Cards have no answer for hot-hitting Cubs
Lyons struggles as St. Louis pitchers allow season highs in runs, hits
ST. LOUIS -- It was with a bit of wishful thinking that the Cardinals spoke of Sunday's dramatic win as a potential catalyst for the club's desired climb out of mediocrity.
But there would be no carryover, as the only thing that carried on Monday was the sound of the thud as the Cardinals began a 10-game homestand with their most lopsided loss of the season. Chicago's 17-5 rout -- one that included the white flag of sending Daniel Descalso to the mound -- in front of 44,434 fans at Busch Stadium provided for a sour homecoming and gave the Cubs their fourth win in seven games against the Cardinals.

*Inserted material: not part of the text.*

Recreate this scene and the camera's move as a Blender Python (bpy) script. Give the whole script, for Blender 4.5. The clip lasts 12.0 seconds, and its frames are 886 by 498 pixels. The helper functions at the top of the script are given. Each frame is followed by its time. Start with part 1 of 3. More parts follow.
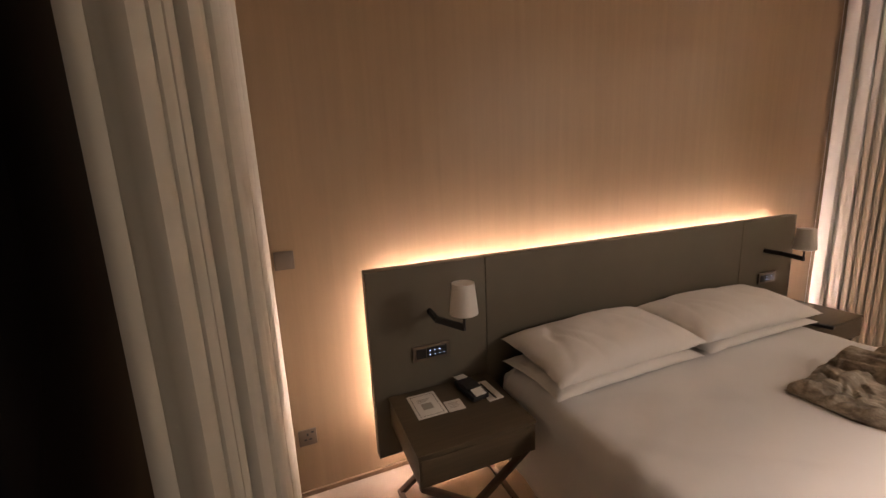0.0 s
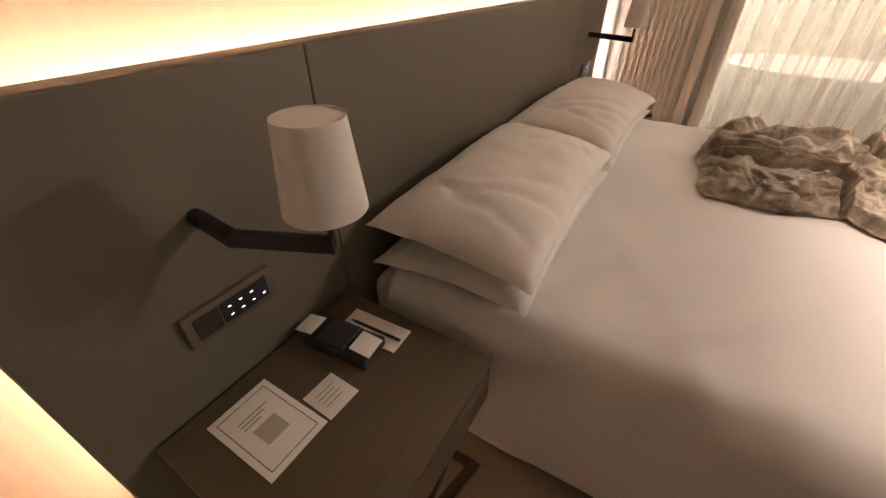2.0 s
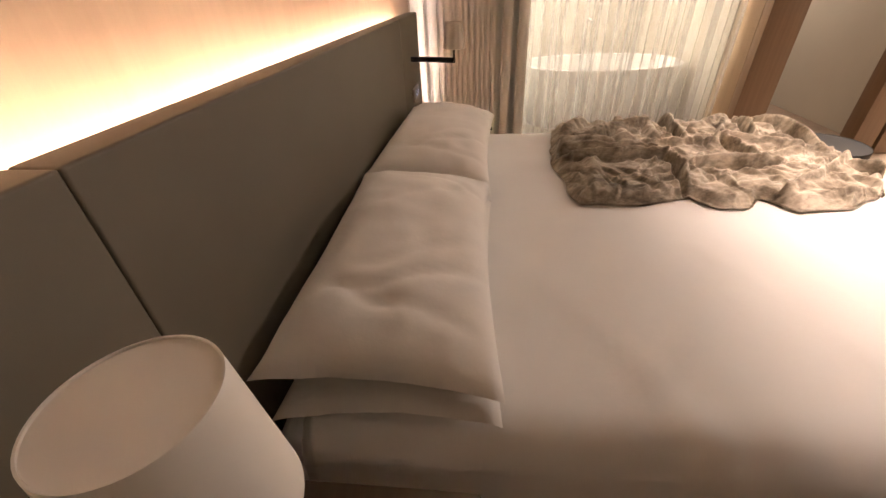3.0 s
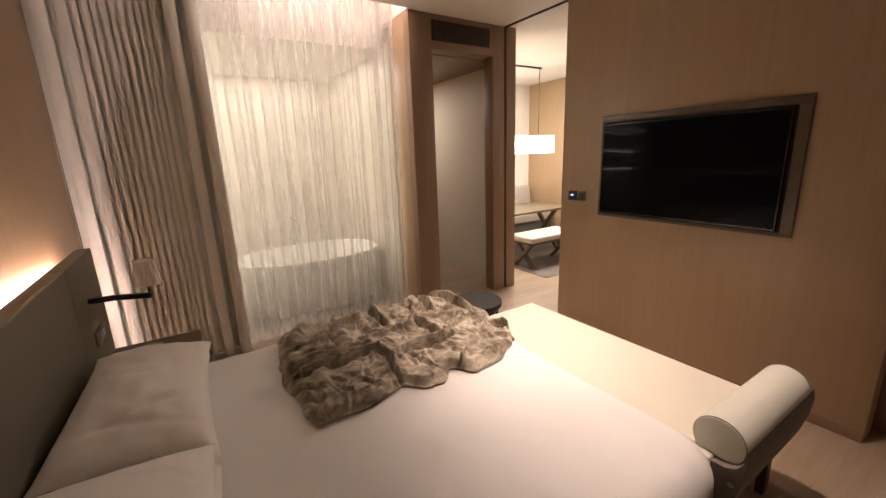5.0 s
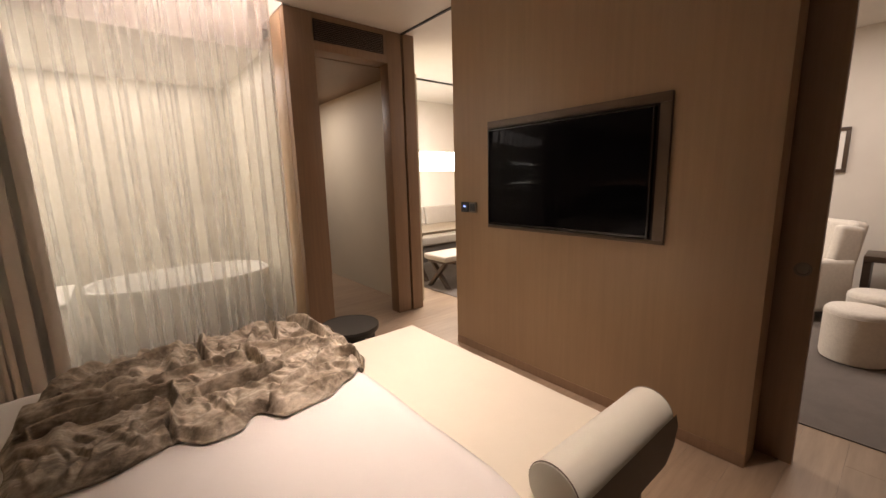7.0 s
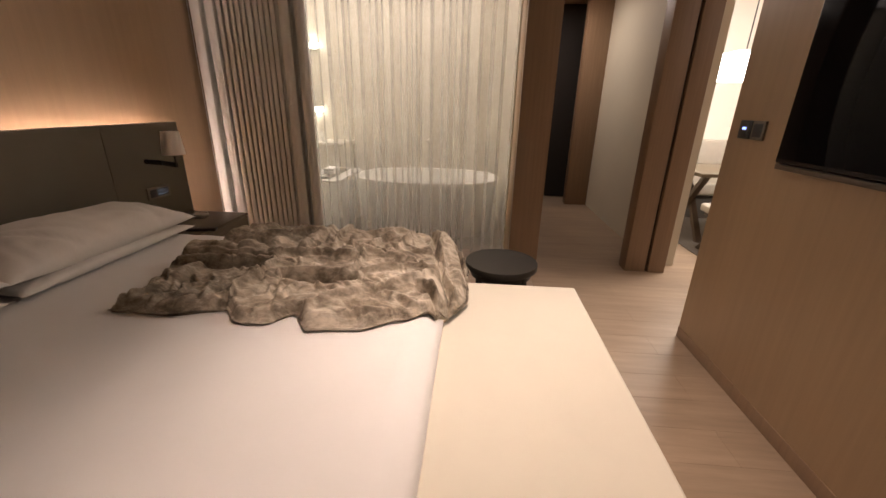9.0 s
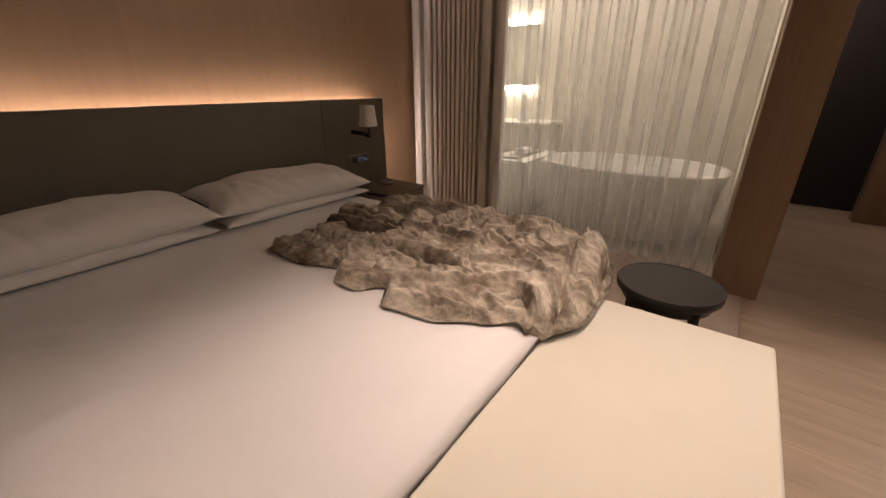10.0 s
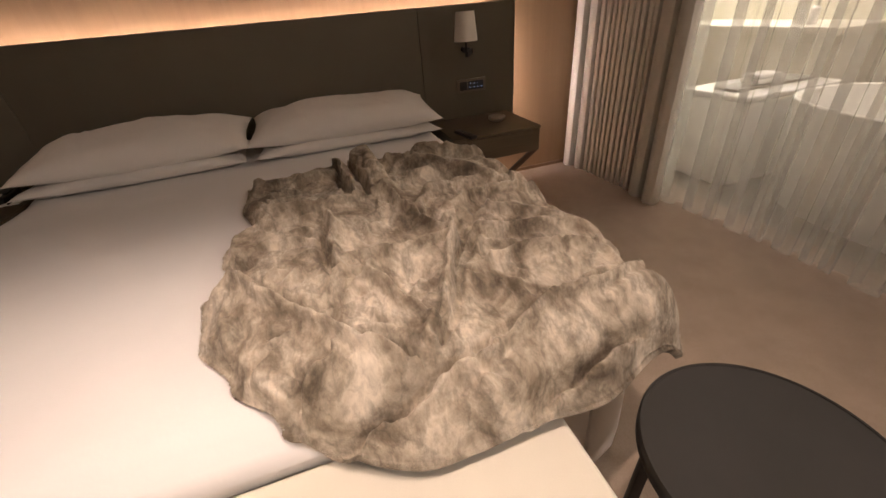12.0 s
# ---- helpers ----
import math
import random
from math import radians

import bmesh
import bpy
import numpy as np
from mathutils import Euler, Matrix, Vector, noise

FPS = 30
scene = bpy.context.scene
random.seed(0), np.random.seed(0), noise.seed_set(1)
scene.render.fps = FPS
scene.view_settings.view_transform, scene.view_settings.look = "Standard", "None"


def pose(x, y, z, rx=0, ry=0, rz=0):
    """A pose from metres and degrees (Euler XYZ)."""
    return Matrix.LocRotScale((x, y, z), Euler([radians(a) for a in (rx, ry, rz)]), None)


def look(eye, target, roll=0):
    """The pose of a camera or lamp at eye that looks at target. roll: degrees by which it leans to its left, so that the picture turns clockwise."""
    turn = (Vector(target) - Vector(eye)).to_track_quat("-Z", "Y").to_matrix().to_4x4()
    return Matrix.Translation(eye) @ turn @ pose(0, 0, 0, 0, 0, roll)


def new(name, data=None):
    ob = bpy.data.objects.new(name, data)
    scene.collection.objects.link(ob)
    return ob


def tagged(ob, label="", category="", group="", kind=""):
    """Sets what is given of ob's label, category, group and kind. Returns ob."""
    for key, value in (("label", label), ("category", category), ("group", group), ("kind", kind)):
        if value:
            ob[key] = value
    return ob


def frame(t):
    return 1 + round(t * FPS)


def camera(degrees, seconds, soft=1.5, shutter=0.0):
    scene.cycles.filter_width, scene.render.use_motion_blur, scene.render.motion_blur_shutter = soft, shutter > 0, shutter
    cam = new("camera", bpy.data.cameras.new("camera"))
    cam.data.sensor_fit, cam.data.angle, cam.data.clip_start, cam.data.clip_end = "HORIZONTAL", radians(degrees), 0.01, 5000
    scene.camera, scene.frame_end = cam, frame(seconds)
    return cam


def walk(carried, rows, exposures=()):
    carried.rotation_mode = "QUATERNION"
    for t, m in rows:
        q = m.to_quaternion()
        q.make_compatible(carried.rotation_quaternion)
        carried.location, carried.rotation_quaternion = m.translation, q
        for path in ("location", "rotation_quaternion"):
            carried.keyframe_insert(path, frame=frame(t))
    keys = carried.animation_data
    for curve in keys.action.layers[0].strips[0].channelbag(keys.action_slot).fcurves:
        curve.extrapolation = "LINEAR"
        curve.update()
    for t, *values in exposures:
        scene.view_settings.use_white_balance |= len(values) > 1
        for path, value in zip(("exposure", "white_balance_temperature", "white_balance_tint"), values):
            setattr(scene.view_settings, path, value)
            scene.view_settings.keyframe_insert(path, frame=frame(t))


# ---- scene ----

Chicago has only 13 wins total this season.
"This is the worst we've seen," said manager Mike Matheny, whose team sags back below .500 for the third time this month. "I don't think it's fair to compare what happened today with what happened this season. ... That's not what we've seen all year, and that's not the message of today. Today was a bad game. That's not how we've been playing."
By the end, the Cardinals had given up more hits (20) and more runs than in any home game since 2010. It takes a 40-year rewind to find the last time the Cubs scored 17 runs in St. Louis, that 19-4 win coming at Busch Stadium II.
Each player in Chicago's lineup finished with a hit, including four from leadoff man Emilio Bonifacio, who became the first Cubs player since Jody Davis (June 3, 1987) to score five runs in a game. Hitting behind him, outfielder Junior Lake posted a career-best six-RBI night.
The Cubs had just finished a three-game series against Atlanta in which they scored four total runs.
"That's what makes baseball so much fun," Cubs third baseman Mike Olt said. "You never know what's going to happen. We came out aggressive today and carried through the whole game."
They did ambush Cardinals starter Tyler Lyons to take a 7-0 lead before Lyons could collect his fifth out. Five batters into the game, Chicago had already hit for the cycle, using Starlin Castro's RBI triple and a two-run homer from Olt to post an early four-run advantage.
Lake joined Olt with a jog around the bases by connecting for a three-run blast in the second inning. Lake continues to be a nuisance to the Cardinals, too, as he improved to 9-for-20 (including three home runs) against them.
"Some of them I felt were out on the corners, maybe up a little bit," Lyons said of his mistake pitches. "I felt really good in the bullpen. I felt really good even the first couple innings. The results just weren't there. I didn't make pitches."
Lyons, starved for run support but having pitched well in his first three spot starts, was clubbed for nine runs in four innings. It was the first time a Cardinals starter had been tagged for more than six runs in a game this season. Lyons had given up only eight in his first 21 innings as the team's fill-in fifth starter.
This shelling also made his grip on a rotation spot more tenuous. As Lyons was getting knocked about, another lefty, Jaime Garcia, was making a five-inning rehab start in Triple-A. Garcia would seem a strong candidate to swap places with Lyons once ready.
"Tyler had a rough start, no question about it," Matheny said. "It looked like just getting the ball in the middle of the plate. Regardless of what pitch it was, it looked like he was finding more of the plate than he was looking for, and they didn't miss them."
The Cardinals' offense made a spirited attempt to start cutting away at the deficit against Cubs starter Travis Wood. With two runs in the second and another three in the fifth, St. Louis pulled to within four runs.
Yadier Molina had a hit in both run-scoring innings. Matt Holliday contributed an RBI double and Mark Ellis an RBI single. The Cubs assisted, too, with an error from Lake and a pair of hit batsmen by Wood. Eric Fornataro later hit Wood with a pitch to open the sixth.
"I guess that's the limit," Wood said, laughing. "Hit two guys and you get hit yourself. It is what it is."
"[The Cardinals] don't quit. You continue to grind and play," added Cubs manager Rick Renteria, who challenged a call at the plate (and won) with his team already up six. "The Cardinals don't give up. You don't take anything for granted."
And so the Cubs kept piling on, beginning with two runs off Fornataro in the sixth and another six against Randy Choate in a 10-batter ninth. Fornataro was pushed to throw 39 pitches in two innings since the Cardinals lack a defined long reliever. He is the likely candidate to return to Triple-A when the Cardinals, as Matheny suggested they would, make a roster move Tuesday to add a fresh arm to the 'pen.
Descalso eventually had to bail Choate out of the ninth after the lefty allowed six runs on seven hits. He had given up only seven hits and three runs in 11 1/3 innings coming into Monday. Descalso induced a second-pitch flyout of Olt to end the onslaught.
"I just went out there," he said, "and did what I was asked to do."
It was the first time this season Matheny had summoned a position player to pitch.
"It's embarrassing to have to put him into that spot," Matheny said. "He's a team guy and understands, but we should have never been in that spot to begin with. It's tough for all of us to watch."